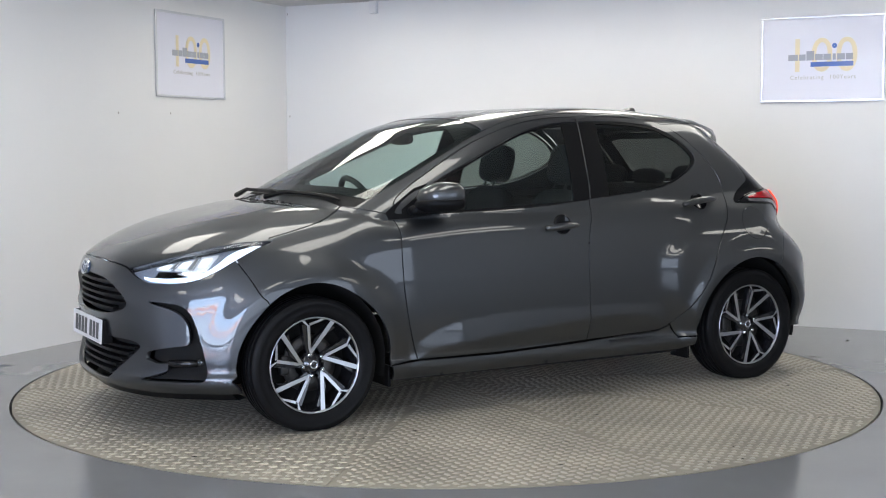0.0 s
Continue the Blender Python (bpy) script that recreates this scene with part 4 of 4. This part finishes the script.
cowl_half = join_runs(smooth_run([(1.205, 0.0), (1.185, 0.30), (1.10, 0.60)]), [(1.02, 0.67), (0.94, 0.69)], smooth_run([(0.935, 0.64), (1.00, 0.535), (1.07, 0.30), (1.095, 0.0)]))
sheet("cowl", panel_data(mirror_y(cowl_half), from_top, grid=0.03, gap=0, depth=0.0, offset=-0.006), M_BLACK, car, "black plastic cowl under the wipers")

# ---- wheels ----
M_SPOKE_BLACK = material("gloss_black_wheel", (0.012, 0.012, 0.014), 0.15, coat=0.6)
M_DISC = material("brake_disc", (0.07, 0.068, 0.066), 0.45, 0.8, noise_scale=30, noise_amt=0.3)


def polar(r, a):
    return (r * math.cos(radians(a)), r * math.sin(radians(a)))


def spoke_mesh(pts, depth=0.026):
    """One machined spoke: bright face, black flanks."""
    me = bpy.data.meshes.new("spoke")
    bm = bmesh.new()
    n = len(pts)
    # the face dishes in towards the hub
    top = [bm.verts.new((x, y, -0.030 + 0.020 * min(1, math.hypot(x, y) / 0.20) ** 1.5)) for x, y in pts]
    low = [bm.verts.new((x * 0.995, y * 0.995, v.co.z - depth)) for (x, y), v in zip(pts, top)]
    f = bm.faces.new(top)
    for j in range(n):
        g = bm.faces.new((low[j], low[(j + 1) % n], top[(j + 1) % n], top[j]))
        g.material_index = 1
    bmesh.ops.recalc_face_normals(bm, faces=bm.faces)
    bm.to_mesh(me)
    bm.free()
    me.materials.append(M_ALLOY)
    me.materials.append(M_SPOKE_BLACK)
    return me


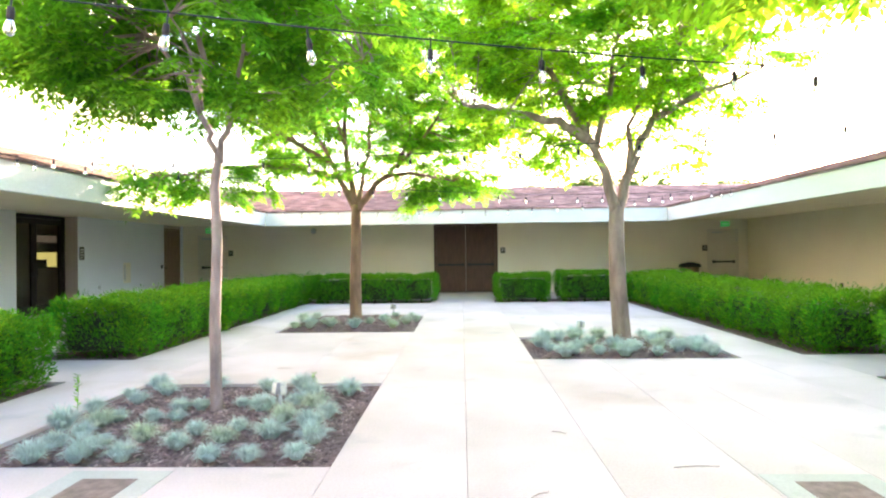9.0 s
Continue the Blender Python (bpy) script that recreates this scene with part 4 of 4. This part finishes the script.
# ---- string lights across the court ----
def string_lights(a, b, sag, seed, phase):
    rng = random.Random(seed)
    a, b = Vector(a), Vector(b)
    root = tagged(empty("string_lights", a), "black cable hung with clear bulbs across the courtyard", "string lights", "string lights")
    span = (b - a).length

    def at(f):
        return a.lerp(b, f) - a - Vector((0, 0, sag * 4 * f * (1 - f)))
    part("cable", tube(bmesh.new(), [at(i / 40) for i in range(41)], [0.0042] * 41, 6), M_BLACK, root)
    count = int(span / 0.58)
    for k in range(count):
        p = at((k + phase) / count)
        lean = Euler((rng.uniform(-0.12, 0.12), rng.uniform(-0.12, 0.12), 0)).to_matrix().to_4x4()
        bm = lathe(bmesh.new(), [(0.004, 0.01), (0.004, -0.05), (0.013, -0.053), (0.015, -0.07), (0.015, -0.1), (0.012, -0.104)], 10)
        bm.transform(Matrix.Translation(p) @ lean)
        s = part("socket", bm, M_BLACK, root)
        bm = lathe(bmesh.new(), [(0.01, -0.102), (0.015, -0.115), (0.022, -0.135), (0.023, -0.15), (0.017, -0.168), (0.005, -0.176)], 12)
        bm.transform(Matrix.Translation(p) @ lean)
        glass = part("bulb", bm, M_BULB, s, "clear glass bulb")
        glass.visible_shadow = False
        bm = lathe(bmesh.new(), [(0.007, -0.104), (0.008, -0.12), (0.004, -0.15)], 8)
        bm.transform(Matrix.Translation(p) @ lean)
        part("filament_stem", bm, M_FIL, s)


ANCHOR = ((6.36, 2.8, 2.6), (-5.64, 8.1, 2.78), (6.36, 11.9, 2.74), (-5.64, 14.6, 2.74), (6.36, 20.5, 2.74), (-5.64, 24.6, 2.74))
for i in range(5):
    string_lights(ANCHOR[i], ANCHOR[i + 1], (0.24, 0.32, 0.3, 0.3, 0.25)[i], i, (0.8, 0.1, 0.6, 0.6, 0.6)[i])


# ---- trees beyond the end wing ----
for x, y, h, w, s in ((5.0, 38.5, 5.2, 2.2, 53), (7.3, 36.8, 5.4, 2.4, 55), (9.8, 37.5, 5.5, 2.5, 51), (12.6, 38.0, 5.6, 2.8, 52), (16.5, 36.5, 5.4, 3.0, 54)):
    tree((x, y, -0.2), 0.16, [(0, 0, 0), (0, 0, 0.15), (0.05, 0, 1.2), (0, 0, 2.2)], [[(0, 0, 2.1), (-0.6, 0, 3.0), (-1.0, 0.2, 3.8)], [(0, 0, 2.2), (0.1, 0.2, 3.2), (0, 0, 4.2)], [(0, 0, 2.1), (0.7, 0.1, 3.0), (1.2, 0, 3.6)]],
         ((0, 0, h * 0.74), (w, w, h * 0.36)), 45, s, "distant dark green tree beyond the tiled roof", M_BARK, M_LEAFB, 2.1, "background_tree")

■ STATED PROBLEM:
Repeat each entry precisely as it appears. Leave the pictures out.

■ WRITTEN SOLUTION:
0.0 s
Continue the Blender Python (bpy) script that recreates this scene with part 4 of 4. This part finishes the script.
cowl_half = join_runs(smooth_run([(1.205, 0.0), (1.185, 0.30), (1.10, 0.60)]), [(1.02, 0.67), (0.94, 0.69)], smooth_run([(0.935, 0.64), (1.00, 0.535), (1.07, 0.30), (1.095, 0.0)]))
sheet("cowl", panel_data(mirror_y(cowl_half), from_top, grid=0.03, gap=0, depth=0.0, offset=-0.006), M_BLACK, car, "black plastic cowl under the wipers")

# ---- wheels ----
M_SPOKE_BLACK = material("gloss_black_wheel", (0.012, 0.012, 0.014), 0.15, coat=0.6)
M_DISC = material("brake_disc", (0.07, 0.068, 0.066), 0.45, 0.8, noise_scale=30, noise_amt=0.3)


def polar(r, a):
    return (r * math.cos(radians(a)), r * math.sin(radians(a)))


def spoke_mesh(pts, depth=0.026):
    """One machined spoke: bright face, black flanks."""
    me = bpy.data.meshes.new("spoke")
    bm = bmesh.new()
    n = len(pts)
    # the face dishes in towards the hub
    top = [bm.verts.new((x, y, -0.030 + 0.020 * min(1, math.hypot(x, y) / 0.20) ** 1.5)) for x, y in pts]
    low = [bm.verts.new((x * 0.995, y * 0.995, v.co.z - depth)) for (x, y), v in zip(pts, top)]
    f = bm.faces.new(top)
    for j in range(n):
        g = bm.faces.new((low[j], low[(j + 1) % n], top[(j + 1) % n], top[j]))
        g.material_index = 1
    bmesh.ops.recalc_face_normals(bm, faces=bm.faces)
    bm.to_mesh(me)
    bm.free()
    me.materials.append(M_ALLOY)
    me.materials.append(M_SPOKE_BLACK)
    return me


9.0 s
Continue the Blender Python (bpy) script that recreates this scene with part 4 of 4. This part finishes the script.
# ---- string lights across the court ----
def string_lights(a, b, sag, seed, phase):
    rng = random.Random(seed)
    a, b = Vector(a), Vector(b)
    root = tagged(empty("string_lights", a), "black cable hung with clear bulbs across the courtyard", "string lights", "string lights")
    span = (b - a).length

    def at(f):
        return a.lerp(b, f) - a - Vector((0, 0, sag * 4 * f * (1 - f)))
    part("cable", tube(bmesh.new(), [at(i / 40) for i in range(41)], [0.0042] * 41, 6), M_BLACK, root)
    count = int(span / 0.58)
    for k in range(count):
        p = at((k + phase) / count)
        lean = Euler((rng.uniform(-0.12, 0.12), rng.uniform(-0.12, 0.12), 0)).to_matrix().to_4x4()
        bm = lathe(bmesh.new(), [(0.004, 0.01), (0.004, -0.05), (0.013, -0.053), (0.015, -0.07), (0.015, -0.1), (0.012, -0.104)], 10)
        bm.transform(Matrix.Translation(p) @ lean)
        s = part("socket", bm, M_BLACK, root)
        bm = lathe(bmesh.new(), [(0.01, -0.102), (0.015, -0.115), (0.022, -0.135), (0.023, -0.15), (0.017, -0.168), (0.005, -0.176)], 12)
        bm.transform(Matrix.Translation(p) @ lean)
        glass = part("bulb", bm, M_BULB, s, "clear glass bulb")
        glass.visible_shadow = False
        bm = lathe(bmesh.new(), [(0.007, -0.104), (0.008, -0.12), (0.004, -0.15)], 8)
        bm.transform(Matrix.Translation(p) @ lean)
        part("filament_stem", bm, M_FIL, s)


ANCHOR = ((6.36, 2.8, 2.6), (-5.64, 8.1, 2.78), (6.36, 11.9, 2.74), (-5.64, 14.6, 2.74), (6.36, 20.5, 2.74), (-5.64, 24.6, 2.74))
for i in range(5):
    string_lights(ANCHOR[i], ANCHOR[i + 1], (0.24, 0.32, 0.3, 0.3, 0.25)[i], i, (0.8, 0.1, 0.6, 0.6, 0.6)[i])


# ---- trees beyond the end wing ----
for x, y, h, w, s in ((5.0, 38.5, 5.2, 2.2, 53), (7.3, 36.8, 5.4, 2.4, 55), (9.8, 37.5, 5.5, 2.5, 51), (12.6, 38.0, 5.6, 2.8, 52), (16.5, 36.5, 5.4, 3.0, 54)):
    tree((x, y, -0.2), 0.16, [(0, 0, 0), (0, 0, 0.15), (0.05, 0, 1.2), (0, 0, 2.2)], [[(0, 0, 2.1), (-0.6, 0, 3.0), (-1.0, 0.2, 3.8)], [(0, 0, 2.2), (0.1, 0.2, 3.2), (0, 0, 4.2)], [(0, 0, 2.1), (0.7, 0.1, 3.0), (1.2, 0, 3.6)]],
         ((0, 0, h * 0.74), (w, w, h * 0.36)), 45, s, "distant dark green tree beyond the tiled roof", M_BARK, M_LEAFB, 2.1, "background_tree")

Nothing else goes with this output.